> _Given information_:
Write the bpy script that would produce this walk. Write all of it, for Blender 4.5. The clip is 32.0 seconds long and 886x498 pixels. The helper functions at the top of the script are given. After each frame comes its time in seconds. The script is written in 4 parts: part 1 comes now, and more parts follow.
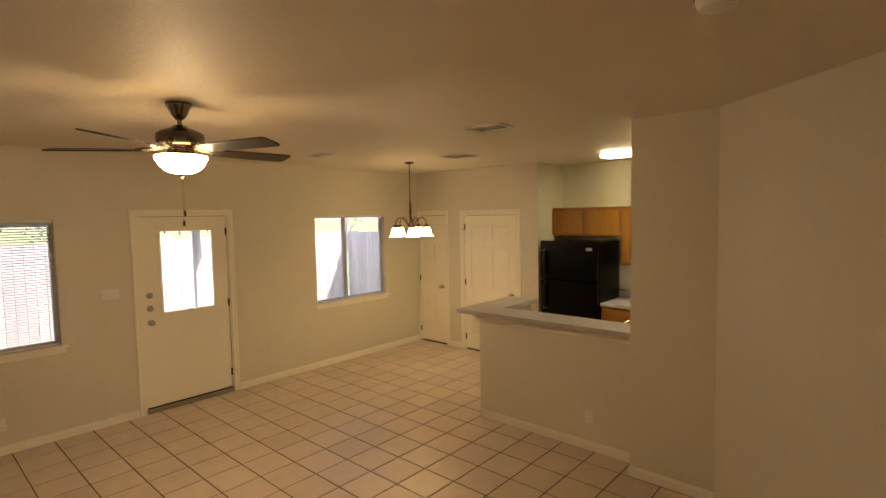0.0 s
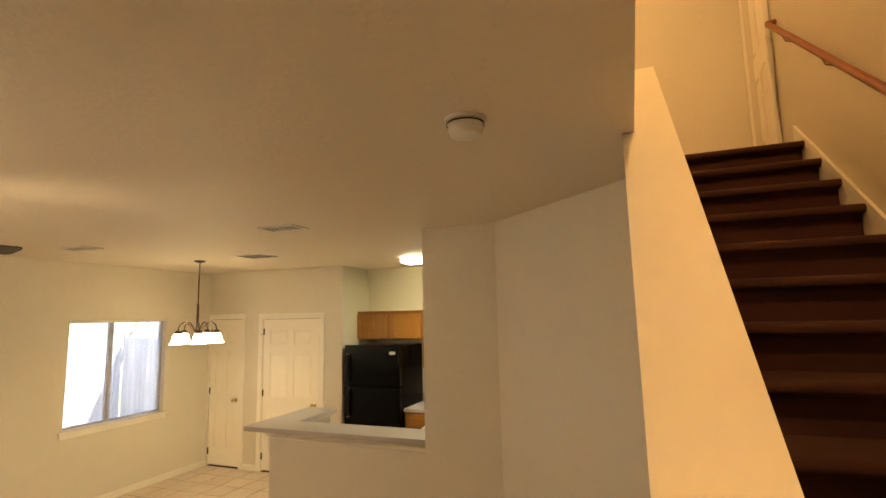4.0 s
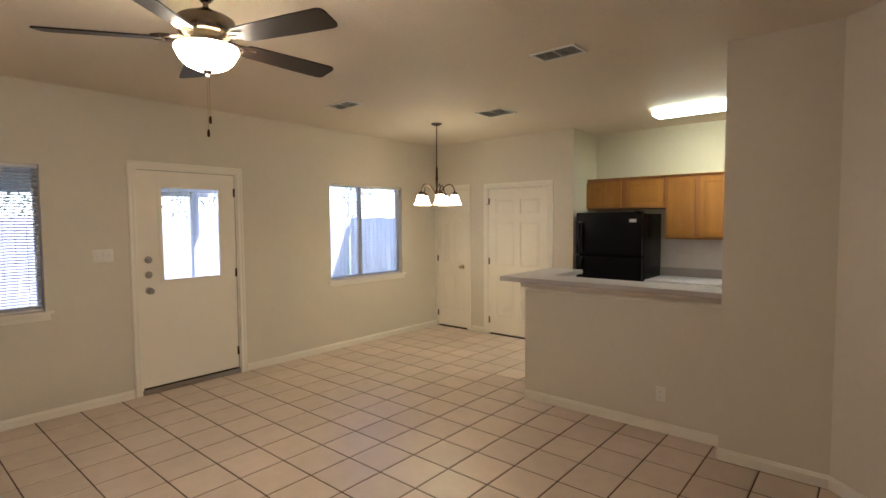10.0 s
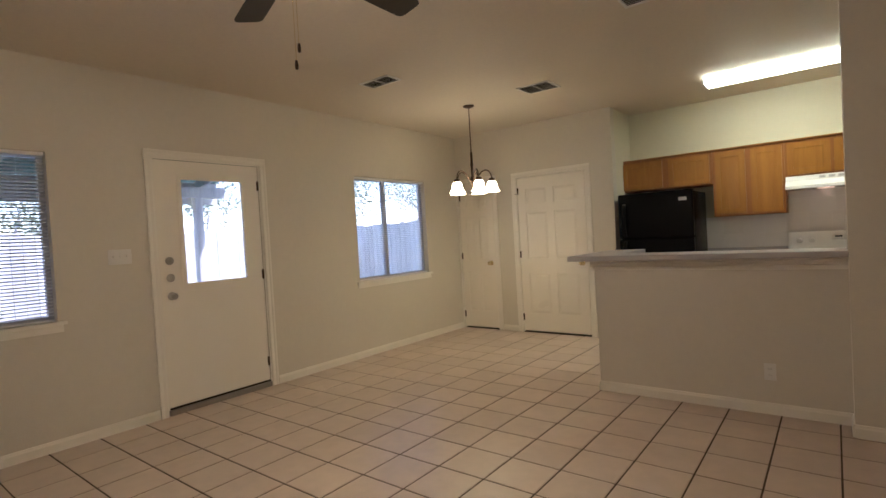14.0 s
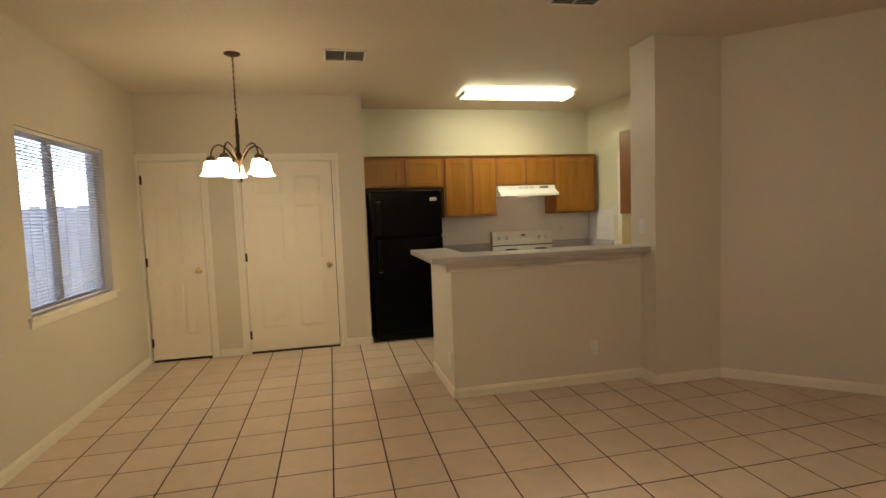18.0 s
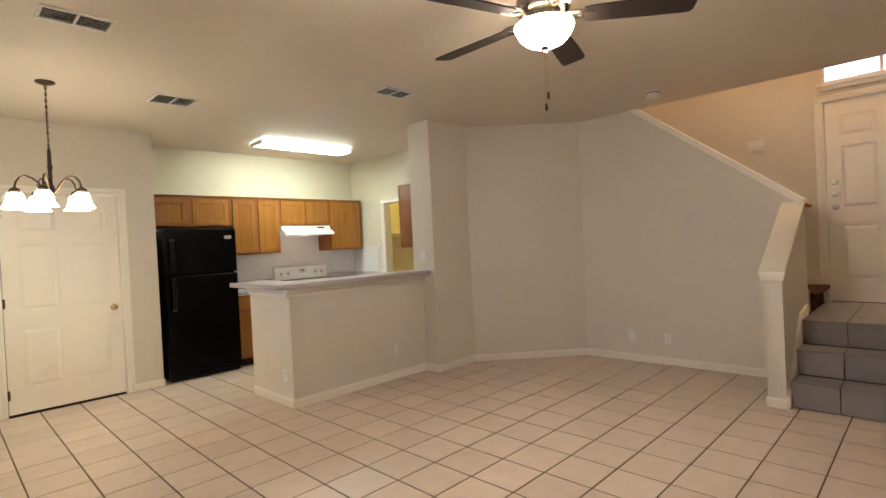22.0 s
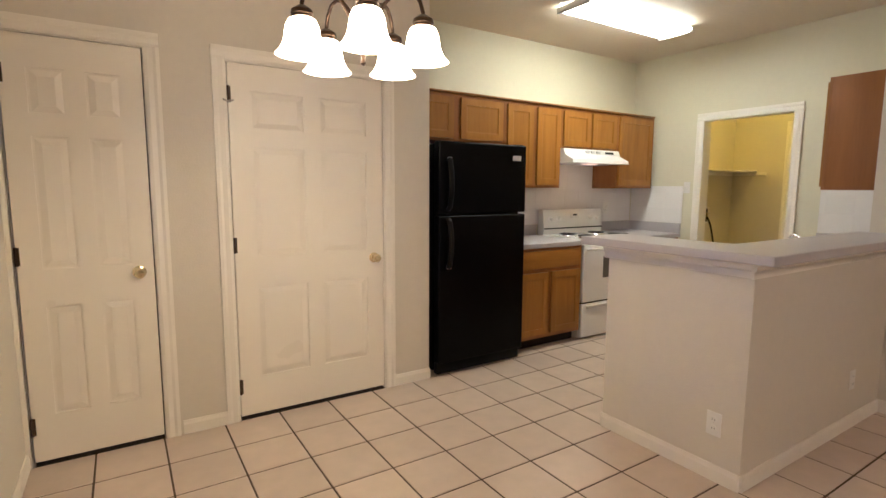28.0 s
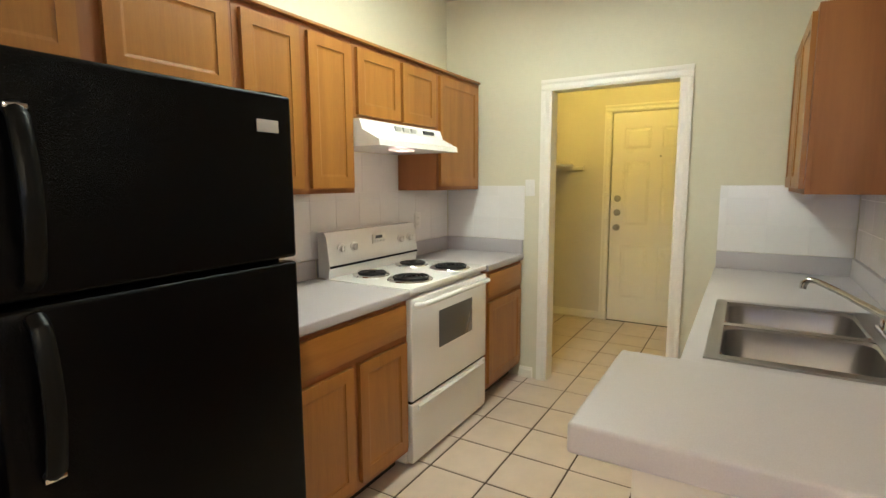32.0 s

> _Challenge_:
Except for the pictures, copy the material above exactly.

> _Correct result_:
Write the bpy script that would produce this walk. Write all of it, for Blender 4.5. The clip is 32.0 seconds long and 886x498 pixels. The helper functions at the top of the script are given. After each frame comes its time in seconds. The script is written in 4 parts: part 1 comes now, and more parts follow.
0.0 s
4.0 s
10.0 s
14.0 s
18.0 s
22.0 s
28.0 s
32.0 s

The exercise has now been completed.